» Exercise requirements: Make an exact copy of the lines, leaving the pictures out.

--- Given information ---

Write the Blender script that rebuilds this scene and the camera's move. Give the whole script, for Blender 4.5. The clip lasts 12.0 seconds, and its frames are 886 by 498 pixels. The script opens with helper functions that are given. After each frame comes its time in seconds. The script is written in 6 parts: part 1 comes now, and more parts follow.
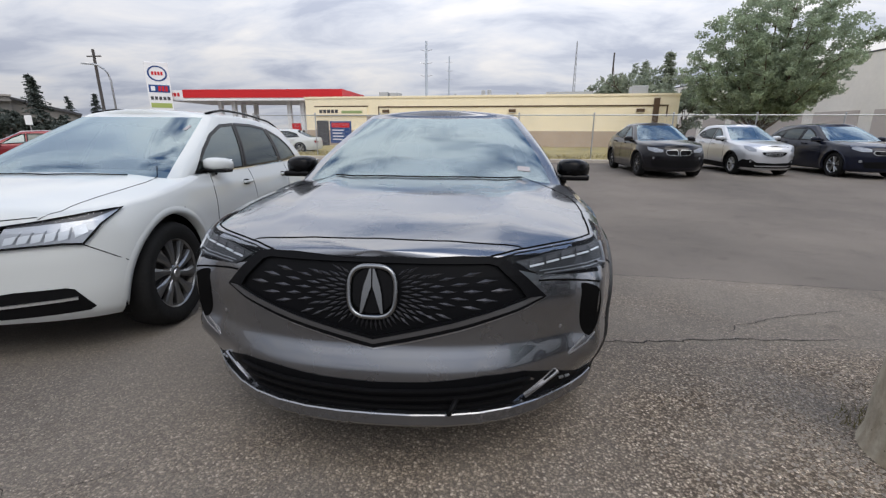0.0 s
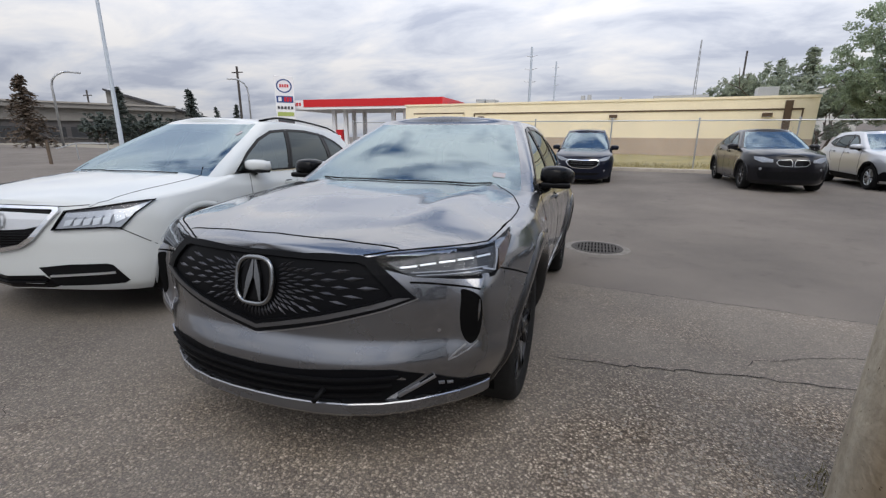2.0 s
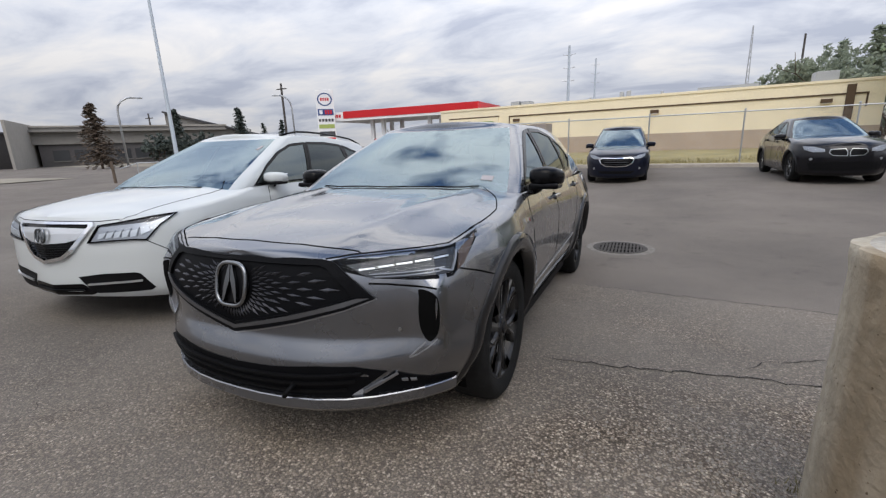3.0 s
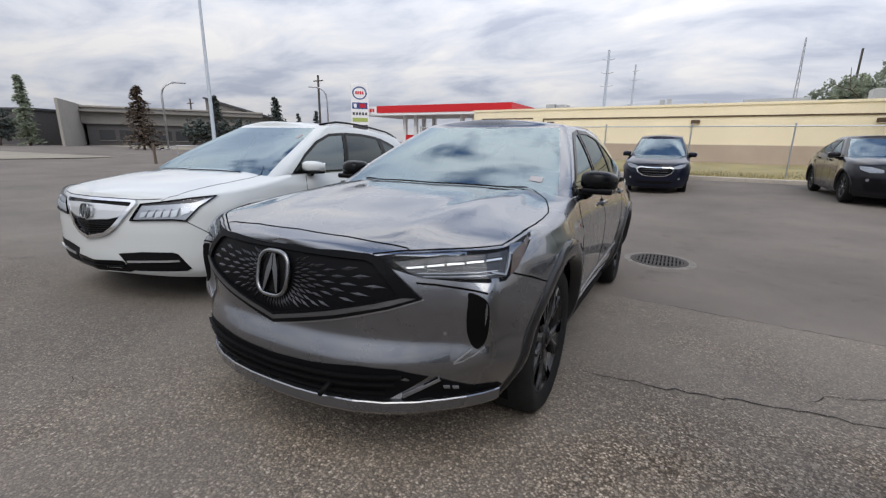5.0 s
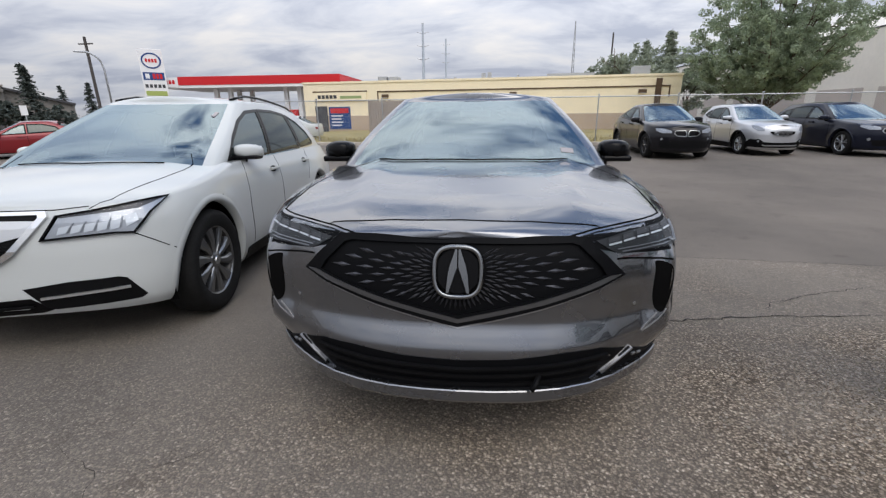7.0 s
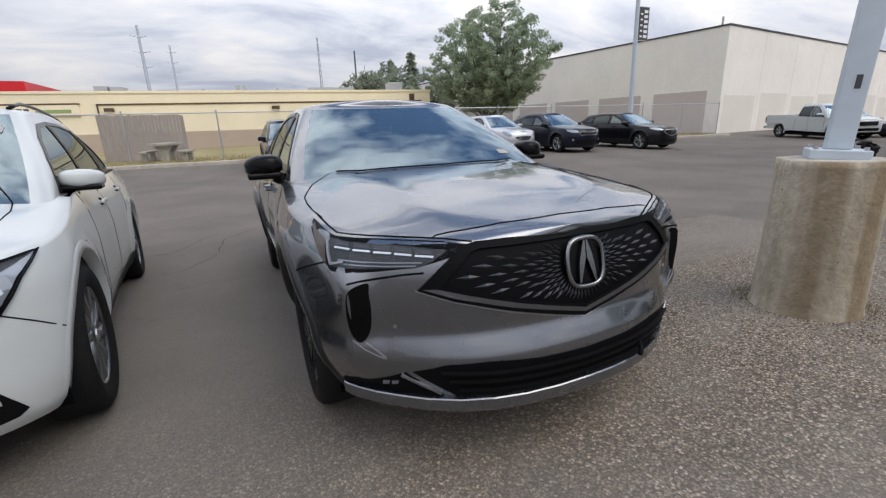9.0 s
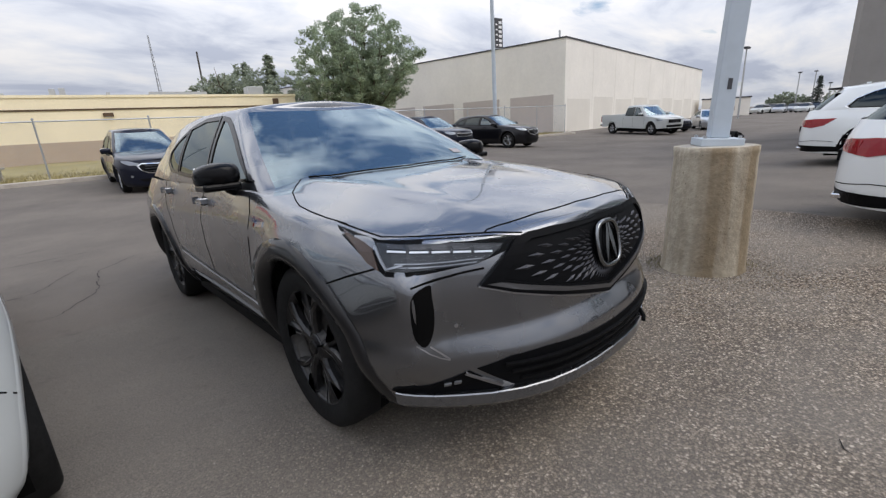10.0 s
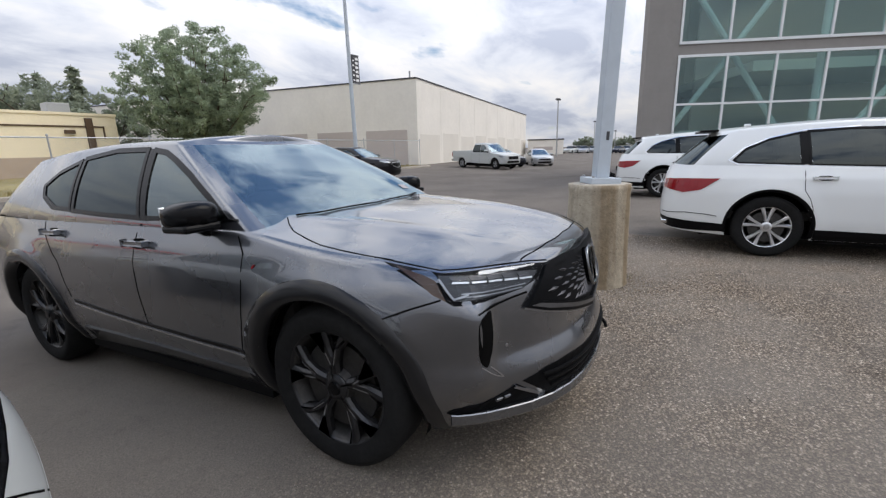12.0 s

---

» Result below:
Write the Blender script that rebuilds this scene and the camera's move. Give the whole script, for Blender 4.5. The clip lasts 12.0 seconds, and its frames are 886 by 498 pixels. The script opens with helper functions that are given. After each frame comes its time in seconds. The script is written in 6 parts: part 1 comes now, and more parts follow.
0.0 s
2.0 s
3.0 s
5.0 s
7.0 s
9.0 s
10.0 s
12.0 s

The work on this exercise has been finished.